First, it is true that nobody has emphasized the problems with the moralized concept hypothesis, though the point has been made that theoretical parsimony would favour an explanation in terms of general mechanisms that we have to acknowledge anyway, if we have one. I think, in fact, that that's enough. But that's not to say it's the only reason to reject the thesis I termed MCV (the claim that some of the criteria of application of the concept of valuing are moral) in my commentary. I found it difficult to formulate just what the truth conditions of claims about valuing are according to you, and I'm not sure if I got it right. There's two obvious readings, call them subjective and objective. I think you mean the first. The subjective version would be something like this:

(SMTC) 'A values o' is true-for-B if enough of A's psychological features with respect to o are included in the prototype for valuing and B values o.

The objective one, in turn, would be something like this:

(OMTC) 'A values o' is true if enough of A's psychological features with respect to o are included in the prototype for valuing and o is in fact valuable.

Now, I understand OMTC; the only problem with it is that it's false. SMTC, in contrast, amounts to a peculiar subjectivism that I'm not sure if I even understand, especially given the oddity of 'true-for-B'. I don't think the folk are so confused. That would mean, among other things, that if I'm wondering whether Bess values clean air more than cheap gas, I would not have to focus on what I know about Bess but also on whether I find clean air more valuable than cheap gas. It would mean that if Jodie disagrees with me about the relative value of clean air and cheap gas, she neither agrees nor disagrees with me about Bess's values when she says "Bess doesn't value clean air more than cheap gas". Surely these consequences are most disagreeable, and thus positive reasons to reject the moralized concept hypothesis, or at least prefer an explanation of the data that doesn't attribute to the folk a view with such consequences.

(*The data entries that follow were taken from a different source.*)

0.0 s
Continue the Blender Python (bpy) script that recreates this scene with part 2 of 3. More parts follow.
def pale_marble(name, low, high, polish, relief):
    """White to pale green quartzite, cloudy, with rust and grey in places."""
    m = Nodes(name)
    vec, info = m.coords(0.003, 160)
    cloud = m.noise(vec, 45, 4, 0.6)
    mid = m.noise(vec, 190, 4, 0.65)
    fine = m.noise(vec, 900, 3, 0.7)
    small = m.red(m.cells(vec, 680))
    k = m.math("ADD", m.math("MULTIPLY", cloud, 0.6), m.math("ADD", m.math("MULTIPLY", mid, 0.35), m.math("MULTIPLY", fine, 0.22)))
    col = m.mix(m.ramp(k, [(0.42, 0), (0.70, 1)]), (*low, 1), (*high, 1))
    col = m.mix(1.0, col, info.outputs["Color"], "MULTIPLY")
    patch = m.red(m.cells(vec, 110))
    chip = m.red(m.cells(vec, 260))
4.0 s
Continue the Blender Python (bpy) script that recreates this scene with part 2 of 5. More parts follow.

It goes without saying that the same problems arise for moralized versions of any other psychological concept.

Second, though I didn't want to harp on methodological points, I don't think the testability of alternative hypotheses is trivial either. Part of what I wanted to highlight with my discussion of charity and holism is that people read more into stories than they are explicitly told. This isn't something that could be eliminated; you can't put in a clause to the effect that "these are all the psychological states that George has." Rather, it's a deep fact about interpretation of texts and of people. The longer the vignette, the more possibilities you can close off, but also the more difficult it is to isolate just what aspect of the story people are responding to, to make certain they are bearing in mind all the considerations mentioned, and so on. And at the end of it, you'll get gut reactions that arguably don't tell us much about the folk's concept, though it may be of psychological (rather than philosophical) interest what processes lead to them. So it doesn't look all that simple to me - which isn't to say I wouldn't be interested in finding out how people would respond to the additional questions I suggest in my commentary!

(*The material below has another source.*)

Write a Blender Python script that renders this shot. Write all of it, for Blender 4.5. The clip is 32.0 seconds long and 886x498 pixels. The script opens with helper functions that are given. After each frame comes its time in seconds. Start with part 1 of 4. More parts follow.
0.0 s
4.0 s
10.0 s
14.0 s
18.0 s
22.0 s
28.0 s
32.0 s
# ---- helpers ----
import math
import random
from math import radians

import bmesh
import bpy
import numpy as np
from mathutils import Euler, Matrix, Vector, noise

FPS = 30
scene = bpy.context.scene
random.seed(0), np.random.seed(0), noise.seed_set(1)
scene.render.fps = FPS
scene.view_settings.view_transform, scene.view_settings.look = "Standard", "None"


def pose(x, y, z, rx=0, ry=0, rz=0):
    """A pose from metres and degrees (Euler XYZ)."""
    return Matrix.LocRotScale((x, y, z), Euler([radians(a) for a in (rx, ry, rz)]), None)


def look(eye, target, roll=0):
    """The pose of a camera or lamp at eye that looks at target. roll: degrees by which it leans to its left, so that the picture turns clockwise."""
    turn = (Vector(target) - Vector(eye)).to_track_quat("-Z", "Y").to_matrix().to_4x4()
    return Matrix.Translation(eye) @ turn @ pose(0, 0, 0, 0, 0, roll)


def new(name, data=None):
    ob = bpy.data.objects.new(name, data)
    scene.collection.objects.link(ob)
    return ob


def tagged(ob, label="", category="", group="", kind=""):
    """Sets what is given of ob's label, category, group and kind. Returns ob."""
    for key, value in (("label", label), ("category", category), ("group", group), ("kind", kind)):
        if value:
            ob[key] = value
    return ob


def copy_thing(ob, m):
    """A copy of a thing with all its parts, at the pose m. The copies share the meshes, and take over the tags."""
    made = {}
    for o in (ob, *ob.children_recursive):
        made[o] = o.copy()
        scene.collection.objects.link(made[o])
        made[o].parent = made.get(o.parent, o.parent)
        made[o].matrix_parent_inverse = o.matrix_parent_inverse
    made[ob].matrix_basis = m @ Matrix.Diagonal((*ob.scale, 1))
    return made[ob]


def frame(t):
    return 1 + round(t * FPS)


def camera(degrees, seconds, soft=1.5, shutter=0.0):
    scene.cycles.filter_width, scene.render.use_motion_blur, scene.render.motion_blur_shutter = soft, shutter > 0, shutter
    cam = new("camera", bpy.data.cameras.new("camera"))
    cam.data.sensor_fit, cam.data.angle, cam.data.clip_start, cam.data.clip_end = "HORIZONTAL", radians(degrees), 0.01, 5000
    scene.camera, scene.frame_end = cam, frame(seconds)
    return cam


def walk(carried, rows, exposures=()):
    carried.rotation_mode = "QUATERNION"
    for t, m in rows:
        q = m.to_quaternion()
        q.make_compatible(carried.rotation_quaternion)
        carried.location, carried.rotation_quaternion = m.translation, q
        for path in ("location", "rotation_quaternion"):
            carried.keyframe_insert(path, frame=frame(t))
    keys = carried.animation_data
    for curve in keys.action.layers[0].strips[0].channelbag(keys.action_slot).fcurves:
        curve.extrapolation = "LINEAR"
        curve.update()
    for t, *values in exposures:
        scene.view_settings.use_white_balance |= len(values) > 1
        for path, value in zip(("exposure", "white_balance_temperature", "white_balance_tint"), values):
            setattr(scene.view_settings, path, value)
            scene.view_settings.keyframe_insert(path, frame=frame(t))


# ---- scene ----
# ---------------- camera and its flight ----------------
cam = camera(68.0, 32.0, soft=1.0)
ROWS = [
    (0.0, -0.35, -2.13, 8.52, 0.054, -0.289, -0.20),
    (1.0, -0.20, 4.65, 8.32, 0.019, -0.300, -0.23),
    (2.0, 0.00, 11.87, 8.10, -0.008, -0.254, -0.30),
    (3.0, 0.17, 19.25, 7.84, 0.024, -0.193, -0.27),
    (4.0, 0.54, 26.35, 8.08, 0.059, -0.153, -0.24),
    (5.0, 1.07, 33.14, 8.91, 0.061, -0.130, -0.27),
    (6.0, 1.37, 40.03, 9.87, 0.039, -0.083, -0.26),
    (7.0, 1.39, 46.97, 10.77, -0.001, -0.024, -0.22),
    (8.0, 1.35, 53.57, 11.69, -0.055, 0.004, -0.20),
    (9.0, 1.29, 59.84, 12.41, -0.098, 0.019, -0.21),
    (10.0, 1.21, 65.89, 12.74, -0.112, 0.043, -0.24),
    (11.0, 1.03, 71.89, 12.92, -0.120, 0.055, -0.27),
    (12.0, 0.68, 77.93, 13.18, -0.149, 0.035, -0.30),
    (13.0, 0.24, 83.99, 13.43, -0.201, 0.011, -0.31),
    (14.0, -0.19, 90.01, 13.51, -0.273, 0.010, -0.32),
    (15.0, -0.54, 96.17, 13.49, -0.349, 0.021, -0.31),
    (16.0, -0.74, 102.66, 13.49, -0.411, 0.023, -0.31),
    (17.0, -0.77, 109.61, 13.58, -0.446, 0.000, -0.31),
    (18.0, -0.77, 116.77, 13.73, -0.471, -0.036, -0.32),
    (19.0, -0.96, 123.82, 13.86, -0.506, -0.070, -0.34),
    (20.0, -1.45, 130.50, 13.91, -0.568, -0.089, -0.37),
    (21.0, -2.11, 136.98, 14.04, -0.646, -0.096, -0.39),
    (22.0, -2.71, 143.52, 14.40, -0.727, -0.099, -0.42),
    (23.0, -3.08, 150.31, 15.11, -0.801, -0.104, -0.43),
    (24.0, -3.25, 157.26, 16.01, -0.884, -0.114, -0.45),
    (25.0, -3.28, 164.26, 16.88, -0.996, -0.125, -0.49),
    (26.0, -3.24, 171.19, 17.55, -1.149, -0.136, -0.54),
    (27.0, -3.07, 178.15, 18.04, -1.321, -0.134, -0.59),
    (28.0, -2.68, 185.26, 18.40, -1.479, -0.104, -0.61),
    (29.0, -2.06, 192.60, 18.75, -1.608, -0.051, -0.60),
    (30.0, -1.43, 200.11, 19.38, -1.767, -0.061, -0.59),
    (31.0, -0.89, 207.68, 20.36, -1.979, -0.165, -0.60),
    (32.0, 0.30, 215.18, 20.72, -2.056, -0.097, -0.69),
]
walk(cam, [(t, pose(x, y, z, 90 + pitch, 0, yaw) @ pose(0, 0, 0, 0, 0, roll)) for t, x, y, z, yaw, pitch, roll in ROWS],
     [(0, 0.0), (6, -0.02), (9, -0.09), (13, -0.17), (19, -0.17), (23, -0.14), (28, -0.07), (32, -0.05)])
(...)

Finally, as I point out in a footnote, I agree with Harman that we should be on guard against the verb/noun confusion with respect to 'values'. (The confusion renders Malle's study pretty much irrelevant.) In technical contexts, I would much prefer moral judgment, or ought-judgment or evaluative judgment if the question is more specific. In ordinary language, it seems the most natural terms for these would be finding or thinking something good or bad, or accepting something as one's duty, or something like that - I'm not a native speaker, obviously. Would people's gut reactions be the same if they were asked whether they agree with "George finds racial equality to be a good thing"? (I doubt if there would be a major difference, but maybe some.) How would "The story doesn't give enough information to decide whether George thinks racial equality is good or not" compete?

Erica Roedder

Hi all,

Thanks so much for the thoughtful comments. Regarding charity, Josh has already posted regarding a number of the problems/challenges we see for the thesis, but he didn't really mention one of the things we talked about--so I'll post it here instead.

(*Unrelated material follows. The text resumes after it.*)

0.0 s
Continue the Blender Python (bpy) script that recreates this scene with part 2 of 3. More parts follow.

It's important to realize that strictly speaking the hypothesis of charity *need not* be in tension with the hypothesis we give in the paper. At the same time, it *is* in tension with something suggested by the paper. Let me explain.

First, what is charity? We know what it is in Davidson's terms, but how do we understand it as a causal-psychological claim about the mind? For my money, charity is best understood as a high-level generalization providing an abstract characterization of a large set of inferences that individuals make. Across many discrete concepts, subjects are inclined to draw conclusions that fit (for our purposes) the following description: if X is good, then other people will have certain mental states (e.g., wanting, valuing, believing to be good) directed at X.

The important thing here is that this is a HIGH LEVEL generalization. Understood this way, the hypothesis we make in the paper—that being good is part of the prototype of valuing, and that this explains why subjects are inclined to move from a judgment that X is good to the judgment that the character values X— will indeed count as charity! This because the subject's inferences fit the pattern of inference outlined above, and that's all we mean when we explain a subject's response by appealing to charity. (Compare: Describing a substance as soluble v. describing the way that this substance breaks down in water.)

So far, I've pointed to how charity is compatible with our hypothesis. However, it's also importantly in tension with something suggested by the paper. As Josh pointed out above, we think the mechanism that "carries out" this inference, in the case of valuing, is rather unique. In the paper, our hypothesis is that the subject makes (charitable) attributions because 'goodness' is part of the prototype of valuing. So the mechanism which carries out the charitable pattern of inference is prototype-centered. On the other hand, we suspect (and this is only a suspicion) that for many other concepts in the philosophy of mind, the mechanism that "carries out" charity is *not* prototype-centered. For example, I suspect that 'goodness' is not part of the prototype of the concept of wanting--even though we might be biased, via *other* mechanisms, to be charitable when using this concept--i.e., we have a background belief that people want what's good.

In brief, I've suggested an understanding of charity as a high level generalization. On this understanding, our hypothesis can be understood as characterizing the mechanism which instantiates a type of charitable inference. In this sense, our hypothesis is *compatible* with charity. However, to simply attribute our results to charity, without saying more about the specific mechanisms involved, will blur the line between the (importantly) different ways charity is instantiated, and it is in tension with our belief that there's something *special* about the mechanism involved with the concept of valuing.

I hope this post helps sort out some of the ways that our hypothesis is compatible and incompatible with charity. Thanks again for the great response to our paper!